Monday, September 1, 2008

What are the differences between fine art and graphic design?

First, I would like to offer my definitions for these areas of the art world. To me, fine art is the study and execution of art include painting and sculpture. Painting can be in oils, water color, and various other mediums. It can be on canvas, paper, or murals among other things. It can be done for payment but in many cases. It is done for the sheer joy of putting your impressions on the medium.

There are masters such as Rembrandt, Da Vinci, and many others. There are such things as the Cistine Chapel, and great sculptures such as Rembrandt’s David or works by Rodin. Fine art comes from all over the world, Roman and early European, the Far East, Africa, and our own artists in America.

Fine art is the depiction of ideas, thoughts, inspirations or simply your own expressions. You may paint by number, you may take art classes, or you may just be a genius in the ability to make your design into reality.

On the other hand, graphic design, or as it was formerly known, commercial art, is normally produced for pay. It can include advertising, bill boards, print medium, packaging, or even web pages. Some artists are able to cross over from one to the other, but most specialize in one or the other. In some respects, I believe that graphic design is the harder of the two. It requires the ability to satisfy not only yourself, but your customer and your targeted audience to be successful.
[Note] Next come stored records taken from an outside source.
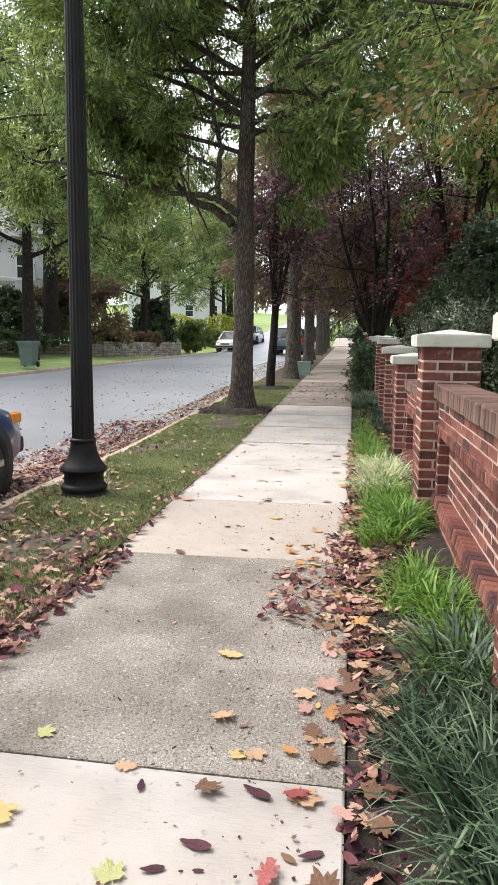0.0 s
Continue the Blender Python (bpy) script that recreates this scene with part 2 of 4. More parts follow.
M["rust_leaf"] = leaf_material("russet_leaves_turning", [(0.06, 0.055, 0.025), (0.11, 0.1, 0.04), (0.18, 0.12, 0.05), (0.36, 0.14, 0.06)], 0.5)
M["hedge_leaf"] = leaf_material("golden_hedge_leaves", [(0.2, 0.24, 0.03), (0.36, 0.38, 0.05), (0.5, 0.46, 0.08)], 0.4)
M["grass"] = material("lawn_blades", [(0.07, 0.078, 0.04), (0.17, 0.21, 0.085), (0.28, 0.34, 0.14), (0.52, 0.48, 0.3)], 0.7, 1.2, 12, 0, vary=0.9, thin=0.35, island=True, spec=0.2)
M["liriope"] = material("liriope_blades", [(0.04, 0.09, 0.015), (0.1, 0.21, 0.03), (0.19, 0.34, 0.06), (0.34, 0.46, 0.14)], 0.45, 2, 10, 0, vary=0.8, thin=0.35, island=True)
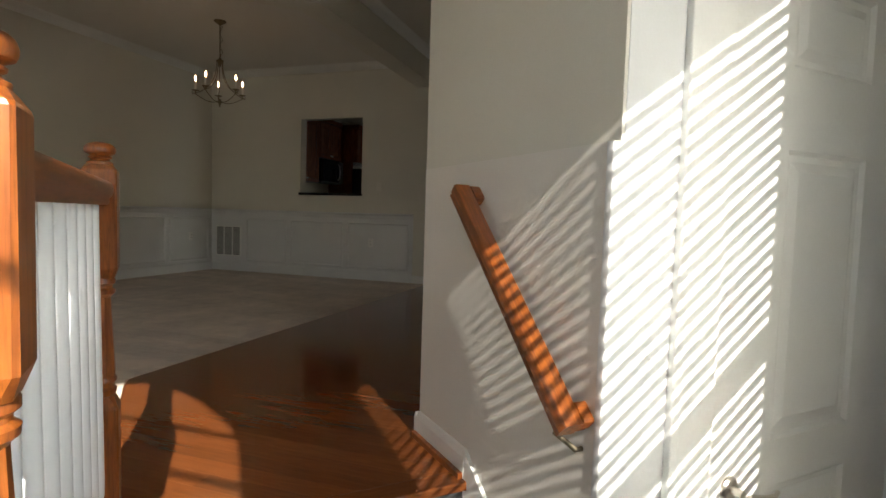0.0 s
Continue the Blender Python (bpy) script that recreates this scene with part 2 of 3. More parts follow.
def thing(name, at, label, category, group="", kind="", turn=0.0):
    e = new(name)
    e.matrix_basis = pose(*at, 0, 0, turn)
    e.empty_display_size = 0.1
    return tagged(e, label, category, group, kind)


def box(bm, x0, x1, y0, y1, z0, z1, bevel=0.0):
    vs = [bm.verts.new((x, y, z)) for z in (z0, z1) for x, y in ((x0, y0), (x1, y0), (x1, y1), (x0, y1))]
    fs = [bm.faces.new([vs[i] for i in f]) for f in ((3, 2, 1, 0), (4, 5, 6, 7), (0, 1, 5, 4), (1, 2, 6, 5), (2, 3, 7, 6), (3, 0, 4, 7))]
    if bevel:
        es = list({e for f in fs for e in f.edges})
        bmesh.ops.bevel(bm, geom=es, offset=bevel, segments=2, affect="EDGES", profile=0.5)
    return bm


def one_box(x0, x1, y0, y1, z0, z1, bevel=0.0):
    return box(bmesh.new(), x0, x1, y0, y1, z0, z1, bevel)


def prism(bm, pts, a, b, plane="xy"):
    """A polygon pts, drawn in a plane, thickened from a to b along the third axis."""
    put = {"xy": lambda p, q, h: (p, q, h), "xz": lambda p, q, h: (p, h, q), "yz": lambda p, q, h: (h, p, q)}[plane]
    lo = [bm.verts.new(put(p, q, a)) for p, q in pts]
    hi = [bm.verts.new(put(p, q, b)) for p, q in pts]
    bm.faces.new(lo[::-1])
    bm.faces.new(hi)
    k = len(pts)
    for i in range(k):
        bm.faces.new((lo[i], lo[(i + 1) % k], hi[(i + 1) % k], hi[i]))
    return bm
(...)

There are conventions to be followed and general guidelines to be adhered to in graphic design. In the fine arts, it’s what’s in your head and heart that governs your design. You may just start drawing or hitting a piece of stone to accomplish your final piece. You make decisions as you work and may even change the direction of your design, or scrap it completely. In fine arts, your piece may hang in a museum, or gallery. It may be outside a large building or wall inside it.

In graphic design, you probably make a preliminary sketch, refine it over and over, then produce your finished product. It may be seen by your targeted audience in a commercial, web page or on the side of the road as a sign. It might be on television or the side of the box. It might even make it to the super bowl.

In both cases, you may have a large impact on your world and the people that see your design, or it can simply be a small audience of a few people. You may touch lives and inspire them, or convince someone to buy the product that is in front of them. There is a need for both, and will continue to be. In the future, there may even be more of a marrying of the two.